『大奥』が描く“社会のグロテスクさ”と、NHKドラマ版が際立たせる女性将軍の生き様
#NHK
NHKドラマ10で放映されている『大奥』が話題である。
ある伝染病がきっかけで男女逆転した江戸幕府を、家光の代から幕末まで描いた物語である。『きのう何食べた?』などで知られる漫画家・よしながふみによる原作は、最終巻刊行後に日本SF大賞を受賞するなど、SF作品としても評価が高い。
原作は全19巻と長大だ。原作のどのエピソードがドラマ化されるのか、全貌は未だ明らかにはなっていない。が、原作のエピソードを全てドラマに反映していては、尺が足りないのは明らかである。どんな改変がなされているか、注目しながら視聴する原作ファンも多いだろう。原作を既に読んでいる筆者もそのひとりだ。
『大奥』に登場する将軍の姿は、国の存続のために据えられた女性たちである。そして将軍に仕える大奥の男性たちもまた、なかば強制的に、将軍の子を産むため「大奥」という場所で生きることを義務付けられる。この物語は、男女逆転した大奥を描くことによって、むしろ男女という性別に拠らない、「大奥」という場所そのものの悲劇を描いているのである。まだドラマには登場していない場面だが、『大奥』の後半にはたとえば権力をほしいままにし、さまざまな他人たちを蹴り落とす女性将軍の在り方も見える。あるいは子を産まずに養子をもらおうとする女性同士の婚姻も描かれる。つまり『大奥』という物語は、男性だから女性だからと性別に関係なく、「子どもを産むことを強制する社会」というもののグロテスクさを浮き彫りにしているのだ。
ドラマ版第2話から登場する家光は、女性としての尊厳を奪われ、将軍という地位に就かざるを得なかった少女である。春日局は、江戸幕府という場所を守るために、まだ少女だった家光へ将軍になるよう命じる。
注目すべきは、春日局が女性である、という点だ。

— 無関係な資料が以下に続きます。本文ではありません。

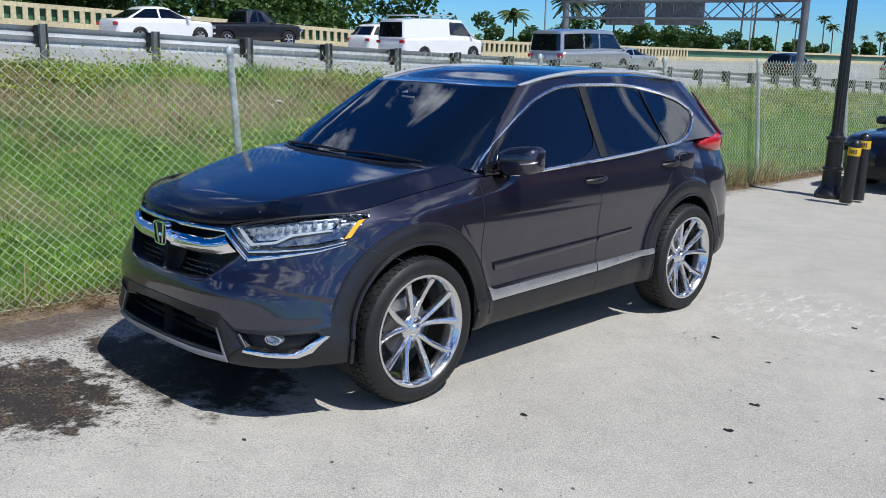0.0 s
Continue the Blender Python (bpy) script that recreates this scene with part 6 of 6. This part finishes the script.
thicket("far_trees", -46, -14, -46, 42, 46, 6.2, 8.6, 1, "foliage", "dense dark trees behind the highway barrier", 0.19, 1300)
thicket("far_trees", -43, -10, -43, 36, 14, 2.4, 4.2, 6, "foliage", "shrubs behind the highway barrier", 0.14, 800)
thicket("far_trees", -50, 60, -46, 100, 22, 1.8, 3.6, 2, "foliage", "trees beyond the highway", 0.15, 1300)
thicket("far_trees", -70, 110, -60, 260, 26, 2.2, 3.8, 3, "foliage", "distant trees beyond the highway", 0.35, 500)
thicket("far_trees", -80, 330, 30, 330, 40, 4.0, 8.0, 4, "foliage", "distant line of trees on the horizon", 1.2, 140)
thicket("far_trees", 9.0, 146, 22, 146, 12, 2.2, 3.6, 5, "foliage_bright", "shrubs at the end of the lot", 0.25, 260)
thicket("far_trees", 2, 175, 70, 165, 30, 4.6, 6.4, 8, "foliage", "low trees far behind the lot", 0.3, 600)


def palm(x, y, h, crown, seed, label="tall fan palm beyond the highway", group="palms", skirt=False):
    r = random.Random(seed)
    z = (float(ground_z(x, y)) if x < -2.2 else max(float(lot_z(y)), -3.6)) - 0.2
    top = thing("palm_tree", label, "palm tree", pose(x, y, z), group)
    lean = r.uniform(-0.03, 0.03) * h
    tube("trunk", [(0, 0, 0), (lean * 0.3, 0, h * 0.5), (lean, 0, h)], [h * 0.022, h * 0.016, h * 0.014], M["bark"], top, seg=8)
    v, f = [], []
    n = 26
    for k in range(n):
        a = 6.283 * k / n + r.uniform(-0.15, 0.15)
        up = r.uniform(-0.5, 0.9)
        L = crown * r.uniform(0.8, 1.1)
        prev = None
        for i in range(7):
            t = i / 6
            d = L * t
            p = Vector((lean + d * math.cos(a) * math.cos(up * 0.7), d * math.sin(a) * math.cos(up * 0.7), h + d * math.sin(up) - 0.55 * L * t * t))
            if prev is not None:
                side = Vector((-math.sin(a), math.cos(a), 0))
                w = L * 0.16 * math.sin(math.pi * min(1, t * 0.9 + 0.1))
                for sg in (-1, 1):
                    o = len(v)
                    v += [prev, p, p + side * sg * w + Vector((0, 0, -0.5 * w)), prev + side * sg * w * 0.8 + Vector((0, 0, -0.5 * w))]
                    f.append((o, o + 1, o + 2, o + 3))
            prev = p
    mesh_part("crown", v, f, M["palm_leaf"], top, smooth=False)
    if skirt:
        v, f = lathe_data([(h * 0.03, h * 0.80), (h * 0.075, h * 0.86), (h * 0.06, h * 0.97), (h * 0.02, h)], 10)
        mesh_part("skirt", [(a + lean, b, c) for a, b, c in v], f, M["grass_dry"], top)


def at_bearing(deg_left, dist, eye=(4.13, -3.14)):
    a = radians(deg_left)
    return eye[0] - dist * math.sin(a), eye[1] + dist * math.cos(a)


for k, (az, d, h, c) in enumerate(((36.6, 90, 4.6, 2.8), (34.2, 95, 4.4, 2.9), (40.2, 100, 3.6, 2.3), (26.9, 140, 8.0, 1.5), (26.2, 142, 8.4, 1.5), (24.9, 150, 5.8, 1.4), (23.9, 152, 5.4, 1.3), (22.4, 160, 5.9, 1.6), (21.9, 162, 4.8, 1.6), (19.4, 170, 3.9, 1.5))):
    palm(*at_bearing(az, d), h + 0.8, c, 100 + k, "coconut palm beyond the barrier" if k < 3 else "tall fan palm beyond the highway")
for k in range(26):
    az = 19.5 - 12.0 * k / 25 + random.Random(k).uniform(-0.2, 0.2)
    d = 330 + 18 * k
    palm(*at_bearing(az, d, (1.2, -4.7)), 5.6 + 2.4 * random.Random(k + 7).random() + 0.004 * d * (1 - k / 30), 1.9, 200 + k, "tall fan palm in a row along the highway", "row of palms")
palm(6.4, 112, 5.6, 2.6, 301, "bushy palm at the end of the lot", "palms", True)
palm(9.0, 117, 5.0, 2.4, 302, "bushy palm at the end of the lot", "palms", True)


# ---- kerb, planted strip, lot furniture ----
def kerb_x(y):
    return 0.02 + 0.060 * (y - 22.3) if y < 26 else 0.242 + 0.0266 * (y - 26)


def planted_strip():
    for k in range(58):
        y = 21.0 + 2.1 * k
        bm = box_bm(0, 0, 0.075, 0.17, 2.07, 0.16, 0.025)
        ob = part("kerb_stone", bm, M["concrete"])
        ob.matrix_basis = pose(kerb_x(y + 1.05), y + 1.05, float(lot_z(y + 1.05)), 0, 0, -3.4 if y < 26 else -1.5)
        tagged(ob, "weathered pale concrete kerb along the planted strip", "kerb", "kerb stones")
    v = []
    ys = list(np.arange(19.5, 142, 1.5))
    for y in ys:
        v += [(kerb_x(y) - 0.09 if y > 20 else fence_x(y) + 0.5, y, 0.06 + float(lot_z(y))), (min(fence_x(y) - 0.05, kerb_x(y) - 1.2) if y > 26 else fence_x(y) - 0.05, y, 0.04 + float(lot_z(y)))]
    ob = mesh_part("planting_bed", v, [(2 * i, 2 * i + 2, 2 * i + 3, 2 * i + 1) for i in range(len(ys) - 1)], M["turf"])
    tagged(ob, "strip of dry earth behind the kerb", "ground", kind="structure")
    r = random.Random(9)
    for k in range(17):
        y = 42.0 + 1.75 * k
        x = kerb_x(y) - 0.75
        top = thing("shrub", "clipped yellow-green hedge shrub behind the kerb", "shrub", pose(x, y, 0.05 + float(lot_z(y))) @ Matrix.Scale(1.0, 4), "hedge shrubs")
        ch = [tube_data([(0, 0, 0), (r.uniform(-0.3, 0.3), r.uniform(-0.3, 0.3), 0.5)], [0.02, 0.006], 5) for _ in range(6)]
        mesh_part("stems", *join_data(ch), M["bark"], top)
        cs = [((r.uniform(-0.3, 0.3), r.uniform(-0.55, 0.55), r.uniform(0.35, 0.85)), r.uniform(0.25, 0.36)) for _ in range(7)]
        mesh_part("leaves", *leaf_cloud(r, cs, 800, 0.065), M["foliage_bright"], top, smooth=False)
    pts = []
    for _ in range(9000):
        y = r.uniform(20, 43)
        pts.append((r.uniform(fence_x(y), kerb_x(y) - 0.1), y, 0.04 + float(lot_z(y)), r.uniform(0.2, 0.6) * (1.0 + 0.6 * math.exp(-((y - 33) / 5) ** 2)), r.uniform(0.05, 0.3)))
    ob = blades("tall_grass", pts, M["grass_dry"], "tall dry grass behind the kerb", wide=0.014)


planted_strip()


def grate(x0, y0, x1, y1, label):
    top = thing("drain_grate", label, "drain", pose((x0 + x1) / 2, (y0 + y1) / 2, 0.0), "drains")
    w, d = abs(x1 - x0), abs(y1 - y0)
    bm = bmesh.new()
    for sx, sy, cx, cy in ((w, 0.05, 0, -d / 2), (w, 0.05, 0, d / 2), (0.05, d, -w / 2, 0), (0.05, d, w / 2, 0)):
        add_box(bm, cx, cy, 0.006, sx, sy, 0.03, 0.004)
    part("frame", bm, M["iron"], top)
    # no hole is cut: a flat black sheet imitates the shade below the bars
    part("pit", box_bm(0, 0, 0.005, w - 0.05, d - 0.05, 0.008), M["ink"], top)
    n = int(w / 0.06)
    for k in range(n):
        part("bar", box_bm(-w / 2 + 0.04 + (w - 0.08) * k / max(1, n - 1), 0, 0.010, 0.018, d - 0.05, 0.010), M["iron"], top)


grate(0.92, 13.35, 1.66, 13.9, "cast-iron storm drain grate in the asphalt")
grate(4.0, 14.7, 4.65, 15.0, "cast-iron storm drain grate in the asphalt")
grate(3.25, 23.1, 3.85, 23.4, "cast-iron storm drain grate in the asphalt")
grate(4.68, 13.1, 5.25, 13.25, "cast-iron storm drain grate in the asphalt")
bm = box_bm(1.3, 13.62, 0.0, 1.05, 0.85, 0.012, 0.004)
tagged(part("drain_apron", bm, M["concrete"]), "pale concrete apron round the drain", "pavement", kind="structure")


def blob(name, cx, cy, rx, ry, mat, label, category, z=0.006, n=40, seed=1):
    r = random.Random(seed)
    v = [(cx, cy, z)]
    for k in range(n):
        a = 6.283 * k / n
        q = 1 + 0.28 * noise.noise((2.2 * math.cos(a), 2.2 * math.sin(a), seed * 3.1))
        v.append((cx + rx * q * math.cos(a), cy + ry * q * math.sin(a), z))
    for k in range(n):
        p = v[1 + k]
        v.append((cx + (p[0] - cx) * 1.03, cy + (p[1] - cy) * 1.03, -0.01))
    f = [(0, k + 1, (k + 1) % n + 1) for k in range(n)] + [(k + 1, n + k + 1, n + (k + 1) % n + 1, (k + 1) % n + 1) for k in range(n)]
    ob = mesh_part(name, v, f, mat)
    return tagged(ob, label, category, kind="structure")


blob("asphalt_patch", 2.5, 12.3, 0.82, 0.30, M["patch"], "dark asphalt repair patch in the lot", "pavement", seed=2)
blob("asphalt_patch", 3.0, 13.3, 0.32, 0.20, M["patch"], "dark asphalt repair patch in the lot", "pavement", seed=5)


def crack(pts, w, seed):
    """A thin jagged crack in the paving."""
    r = random.Random(seed)
    v = []
    n = 0
    for (x0, y0), (x1, y1) in zip(pts, pts[1:]):
        k = max(2, int(math.hypot(x1 - x0, y1 - y0) / 0.35))
        for i in range(k):
            t = i / k
            x, y = x0 + (x1 - x0) * t + r.gauss(0, 0.012), y0 + (y1 - y0) * t
            h = w * r.uniform(0.5, 1.4)
            v += [(x - h, y, float(lot_z(y)) + 0.004), (x + h, y + 0.02, float(lot_z(y)) + 0.004)]
            n += 1
    ob = mesh_part("crack", v, [(2 * i, 2 * i + 1, 2 * i + 3, 2 * i + 2) for i in range(n - 1)], M["patch"], smooth=False)
    tagged(ob, "dark jagged crack in the asphalt", "crack", "cracks", "structure")


crack([(4.25, 39.0), (3.85, 30.0), (3.55, 24.0)], 0.016, 3)
crack([(3.85, 23.0), (4.05, 21.3)], 0.012, 4)
crack([(1.9, 16.2), (2.6, 16.0), (3.3, 16.3), (4.4, 16.1)], 0.012, 5)


def stripe(x0, y0, x1, y1, w=0.10):
    d = Vector((x1 - x0, y1 - y0, 0)).normalized()
    s = Vector((-d.y, d.x, 0)) * w / 2
    n = 24
    r = random.Random(int(abs(x0 * 100)))
    v, f = [], []
    for k in range(n + 1):
        p = Vector((x0, y0, 0.004)).lerp(Vector((x1, y1, 0.004)), k / n)
        v += [p + s * r.uniform(0.8, 1.1), p - s * r.uniform(0.8, 1.1)]
    f = [(2 * k, 2 * k + 2, 2 * k + 3, 2 * k + 1) for k in range(n)]
    ob = mesh_part("bay_line", v, f, M["yellow_paint"], smooth=False)
    tagged(ob, "worn yellow bay line painted on the asphalt", "road marking", "bay lines", "structure")


stripe(3.53, 9.3, 3.60, 7.0)
stripe(3.34, 17.7, 3.46, 15.5)


# ---- shop building across the lot, seen mirrored in the side glass ----
def shop():
    top = thing("shop_building", "dark shop building with a red and yellow fascia", "building", pose(17.0, 42.0, 0))
    part("wall", box_bm(3.5, 0, 5.25, 7.0, 50, 10.5, 0.02), M["patch"], top)
    fas = part("fascia", box_bm(-0.12, 0, 8.4, 0.2, 50, 2.2, 0.02), M["red"], top, "red fascia with yellow lettering bars")
    for k in range(17):
        part("bar", box_bm(-0.24, -18.5 + 2.3 * k, 8.45, 0.04, 1.7, 0.95, 0.01), M["yellow_band"], fas)
    part("parapet", box_bm(3.4, 0, 10.6, 7.3, 50.4, 0.25, 0.02), M["patch"], top)
    for k in range(5):
        w = part("window", box_bm(-0.03, -10 + 5 * k, 1.5, 0.10, 3.4, 2.4, 0.02), M["glass_dark"], top)
        part("frame", box_bm(-0.07, -10 + 5 * k, 2.76, 0.12, 3.6, 0.12, 0.01), M["galv"], w)
        part("sill", box_bm(-0.10, -10 + 5 * k, 0.26, 0.20, 3.6, 0.10, 0.01), M["concrete"], w)


shop()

男女逆転の物語ならば、たとえば春日局は男性で、この悪い男性によって家光は悲劇の少女となった……という物語にしてもいいはずなのだ。しかし『大奥』は、決して男性に強制された女性の悲劇ではない。男女逆転の仕組みは春日局という女性がスタートさせたのだ。――ここに『大奥』という物語の奥深さがある。
女性が将軍となり、若い男性たちが大奥という場所に集い、そして江戸幕府を創り上げる。一見、その世界観は「女性だって将軍になることができる」というメッセージを提示したいように思える。だが違うのだ。この物語は、「将軍になるのが男女どちらの性別であろうと、『血縁のある子どもしか将軍を継ぐことができない』というルールがある限り、『大奥』が悲しい地獄のような場所であることに変わりはない」という、血縁の悲劇を描いた物語なのである。だからこそ、ドラマ版でも有功は大奥を「ここは修羅や」と述べる。

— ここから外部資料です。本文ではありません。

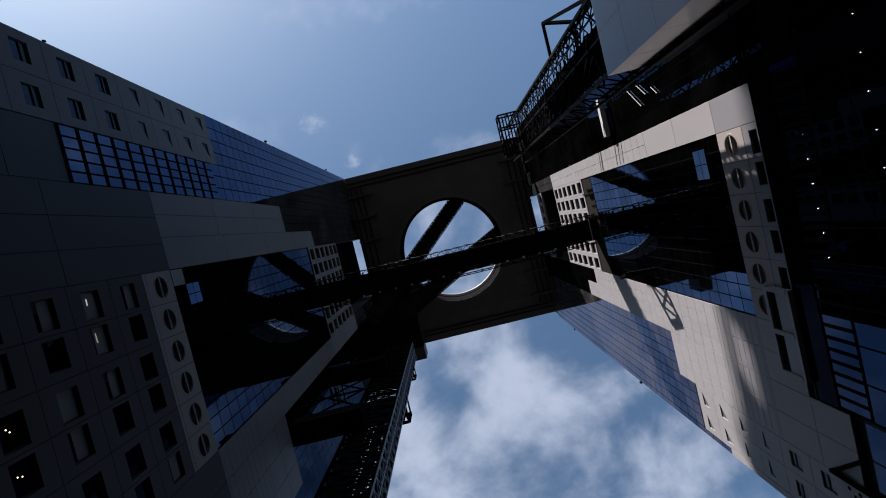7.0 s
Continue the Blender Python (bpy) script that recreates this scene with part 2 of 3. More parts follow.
def holed(bm, w, h, y0, y1, z0, z1, x0, x1):
    """A slab from x0 (front) to x1 with an opening through it; reveals included."""
    out = ((-w / 2, -h / 2), (w / 2, -h / 2), (w / 2, h / 2), (-w / 2, h / 2))
    inn = ((y0, z0), (y1, z0), (y1, z1), (y0, z1))
    f = [[bm.verts.new((x, *p)) for p in ring] for ring, x in ((out, x0), (inn, x0), (inn, x1), (out, x1))]
    for a in range(4):
        p, q = f[a], f[(a + 1) % 4]
        for k in range(4):
            bm.faces.new((p[k], p[(k + 1) % 4], q[(k + 1) % 4], q[k]))


WINDOW_MESH = {}


def window(parent, side, xf, yc, zc, w, h, oy, oz, mat, pane_mat, depth=0.30, bar=False, name="window", blind=0.0):
    """A cladding panel with a recessed window: surround, frame, pane."""
    key = (round(w, 2), round(h, 2), oy, oz, mat.name, pane_mat.name, bar, side, blind)
    if key not in WINDOW_MESH:
        s = bmesh.new()
        holed(s, w - 0.04, h - 0.04, oy[0], oy[1], oz[0], oz[1], -side * 0.08, side * depth)
        fr = bmesh.new()
        k = 0.07
        box(fr, *sorted((side * (depth - 0.10), side * depth)), oy[0], oy[1], oz[0], oz[0] + k)
        box(fr, *sorted((side * (depth - 0.10), side * depth)), oy[0], oy[1], oz[1] - k, oz[1])
        box(fr, *sorted((side * (depth - 0.10), side * depth)), oy[0], oy[0] + k, oz[0] + k, oz[1] - k)
        box(fr, *sorted((side * (depth - 0.10), side * depth)), oy[1] - k, oy[1], oz[0] + k, oz[1] - k)
        if bar == "level":
            m = oz[0] + 0.62 * (oz[1] - oz[0])
            box(fr, *sorted((side * (depth - 0.12), side * depth)), oy[0] + k, oy[1] - k, m - 0.07, m + 0.07)
        elif bar:
            m = (oy[0] + oy[1]) / 2
            box(fr, *sorted((side * (depth - 0.12), side * depth)), m - 0.06, m + 0.06, oz[0] + k, oz[1] - k)
        pn = bmesh.new()
        box(pn, *sorted((side * (depth - 0.03), side * (depth + 0.02))), oy[0] + 0.01, oy[1] - 0.01, oz[0] + 0.01, oz[1] - 0.01)
        bl = None
        if blind:
            bl = bmesh.new()
            box(bl, *sorted((side * (depth - 0.05), side * (depth - 0.035))), oy[0] + k, oy[1] - k, oz[1] - k - blind * (oz[1] - oz[0]), oz[1] - k)
        WINDOW_MESH[key] = (mesh_of("surround", s, mat), mesh_of("window_frame", fr, PANEL_GREY), mesh_of("pane", pn, pane_mat), mesh_of("blind", bl, BLIND) if bl else None)
    a, b, c, d = WINDOW_MESH[key]
    w0 = piece(name, a, parent, (xf, yc, zc))
    piece("window_frame", b, w0, (0, 0, 0))
    piece("pane", c, w0, (0, 0, 0))
    if d:
        piece("blind", d, w0, (0, 0, 0))
    return w0


SLIT_MESH = {}


def slit_window(parent, side, xf, yc, zc, w, h, mat, drop):
    """A cladding panel with a wedge-shaped slit that narrows away from the tower's corner."""
    key = (side, drop, round(w, 2))
    if key not in SLIT_MESH:
        a, z = 0.82, 0.80
        inn = [(-side * a, z - 0.07), (side * a, z - drop), (side * a, z), (-side * a, z)]
        out = [(-side * w / 2, -h / 2), (side * w / 2, -h / 2), (side * w / 2, h / 2), (-side * w / 2, h / 2)]
        out = [(y * (1 - 0.04 / w), q * (1 - 0.04 / h)) for y, q in out]
        s = bmesh.new()
        f = [[s.verts.new((x, *p)) for p in ring] for ring, x in ((out, -side * 0.08), (inn, -side * 0.08), (inn, side * 0.25), (out, side * 0.25))]
        for n in range(4):
            p, q = f[n], f[(n + 1) % 4]
            for m in range(4):
                s.faces.new((p[m], p[(m + 1) % 4], q[(m + 1) % 4], q[m]))
        pn = bmesh.new()
        q = [[pn.verts.new((side * x, *p)) for p in inn] for x in (0.02, 0.06)]
        pn.faces.new(q[0])
        pn.faces.new(q[1])
        for m in range(4):
            pn.faces.new((q[0][m], q[0][(m + 1) % 4], q[1][(m + 1) % 4], q[1][m]))
        # side picks the pane: matte grey in sun, mirror glass in shade
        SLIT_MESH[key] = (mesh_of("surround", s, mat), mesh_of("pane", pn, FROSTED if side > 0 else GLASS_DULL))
    m = SLIT_MESH[key]
    w0 = piece("window", m[0], parent, (xf, yc, zc))
    piece("pane", m[1], w0, (0, 0, 0))


BLIND = material("pale_roller_blind", (0.13, 0.128, 0.124), 0.8)


def clad(parent, side, xf, y0, y1, z0, z1, mat, cw=3.05, ch=4.4):
    """Panels over a rectangle of wall, with open joints between."""
    ny, nz = max(1, round((y1 - y0) / cw)), max(1, round((z1 - z0) / ch))
    w, h = (y1 - y0) / ny, (z1 - z0) / nz
    me = panel_mesh(w - 0.045, h - 0.045, mat)
    turn = Matrix() if side > 0 else Matrix.Rotation(math.pi, 4, "Z")
    for i in range(ny):
        for k in range(nz):
            piece("cladding_panel", me, parent, (xf - side * 0.04, y0 + (i + 0.5) * w, z0 + (k + 0.5) * h), turn)


def glaze(parent, side, xf, regions, mat, limit, pw=1.53, ph=2.2, gap=0.13, near=96.0, rear=None):
    """Curtain wall: the nearer panes are pieces, the higher ones one joined mesh."""
    rng = random.Random(int(abs(xf) * 10))
    far = bmesh.new()
    count = 0
    for y0, y1, z0, z1 in regions:
        ny, nz = max(1, round((y1 - y0) / pw)), max(1, round((z1 - z0) / ph))
        w, h = (y1 - y0) / ny, (z1 - z0) / nz
        me = panel_mesh(w - gap, h - gap, mat, 0.05)
        for k in range(nz):
            for i in range(ny):
                yc, zc = y0 + (i + 0.5) * w, z0 + (k + 0.5) * h
                ry, rz = rng.gauss(0, 0.0006), rng.gauss(0, 0.0006)
                if zc < near and count < limit:
                    turn = Matrix.Rotation(rz + (0 if side > 0 else math.pi), 4, "Z") @ Matrix.Rotation(ry, 4, "Y")
                    piece("glass_pane", me, parent, (xf + side * 0.013, yc, zc), turn)
                    count += 1
                else:
                    a, b = (w - gap) / 2, (h - gap) / 2
                    x = xf - side * 0.012
                    q = [far.verts.new((x + rz * u + ry * v, yc + u, zc + v)) for u, v in ((-a, -b), (a, -b), (a, b), (-a, b))]
                    q2 = [far.verts.new((p.co.x + side * 0.04, p.co.y, p.co.z)) for p in q]
                    far.faces.new(q if side < 0 else q[::-1])
                    for j in range(4):
                        far.faces.new((q[j], q[(j + 1) % 4], q2[(j + 1) % 4], q2[j]))
    part("upper_glazing", far, mat, parent, "", "stuff")
    back = bmesh.new()
    for y0, y1, z0, z1 in regions:
        box(back, *sorted((xf + side * 0.005, xf + side * 0.06)), y0 + 0.002, y1 - 0.002, z0 + 0.002, z1 - 0.002)
    part("mullion_grid", back, rear or MULLION, parent, "", "stuff")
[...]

ドラマ版『大奥』は、話数の都合上さまざまなエピソードの改変を行いながらも、このメッセージを細やかに伝えている。むしろ原作よりもエピソードが少ない分、大奥に入れられた男性の悲劇よりも、女性将軍たちの生き様を描くことを優先している印象すらある。たとえばドラマ版では、将軍・吉宗(冨永愛)が馬に乗るシーンを追加したり、有功(福士蒼汰)の還俗のエピソードを削り家光(堀田真由)の過去のエピソードを丁寧に描くなどの工夫がなされていた。そのような改変は女将軍のキャラクターを際立たせる。そして視聴者にとっても、女将軍たちの生き様がより伝わりやすくなっているだろう。
第2話以降の家光編においても、大奥に連れて来られた有功側の物語よりも、家光のエピソードのほうが丁寧に描かれている印象がある。それはドラマ版の制作者たちが、おそらく「将軍にならざるを得なかった女たちの悲しみを見せる物語」としてこの物語を認識しているからではないだろうか。
今後、家光が将軍として覚悟を決め、そして暴君として歴史に名を馳せる綱吉(仲里依紗)の物語が始まる。さらにその後、原作で描かれた、治済篇や幕末篇といったエピソードはどのように描かれるのか。そして大奥の悲劇は最終的にどのような形で視聴者へ伝わるのか。原作ファンとしても、今後を楽しみに待ちたい。